Opinion: As Burundi goes into the 2020 polls, what next for the country’s future?

As Burundi moves closer to the 2020 elections slated in May next year, there are signs of deepening political crisis exacerbated by the failure of successive attempts to find a smooth path to the 2020 elections.  To date, three main rival groups have emerged within CNDD-FDD based on regionalism politics.   The three rival groups consist of politicians and Army Generals from the western part of Burundi of the Imbo region, and then there is another group of politicians hailing from the North and another group of CNDD-FDD disgruntled cadres who feel excluded daily politics and activities of their party.

Each group within CNDD-FDD is trying to pull the strings by seeking alliance with powerful figures in Public sector and in other crucial sectors as a backup and contingency plan. 

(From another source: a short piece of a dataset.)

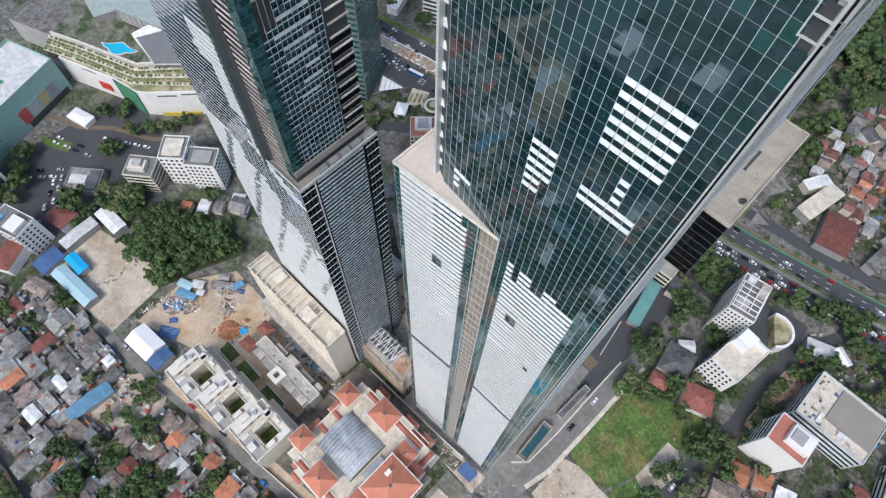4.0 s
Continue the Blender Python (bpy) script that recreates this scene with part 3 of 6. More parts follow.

 Time to call a spade a spade

According  to insiders within CNDD-FDD,  it’s not business as usual  majority of CNDD-FDD Political cadres and  Senior CNDD-FDD military leaders are in confrontation  with  each other  and a series of meeting have been convened to address the issue but all have ended with no appropriate action.  For instance at the beginning of this month  there has been a meeting held in Ngozi Province  to propose the next  CNDD-FDD 2020 flag bearer, however the meeting ended with no resolution instead opened wounds for bitter rivalries and animosities .

Signs of Time Bomb ahead of 2020 elections

President   Pierre Nkurunziza   continues to exert control over the political landscape in Burundi, as political opposition leaders like Agathon Rwasa have been intimidated and silenced, arrested, and others in the CNARED umbrella have been forced into exile.

Election preparation processes for the 2020 elections in Burundi are increasingly shrouded in secrecy and the process paving the ground for nominating the successor is largely exclusive and increasingly shrouded in secrecy.  The current trend of events in CNDD-FDD party signals internal disagreement at the very top of the CNDD-FDD.

The last minute nature of Nkurunziza’s attempt to announce his successor or decide to contest is primarily due to strong internal resistance likely to happen since most of the Army Generals and top officials are positioning themselves behind curtains.

Inevitably, there is no more than a speculative hypothesis taking into consideration the recurrent allegations that CNDD-FDD Generals from the western part of Burundi known as  plaine de l’imbo reject Pierre Nkurunziza’s reappearance in polls.

Whatever the case, the process to appoint a successor or for Nkurunziza to take decision to contest for the 2020 polls remains in the conjunctural hands of a few insider actors.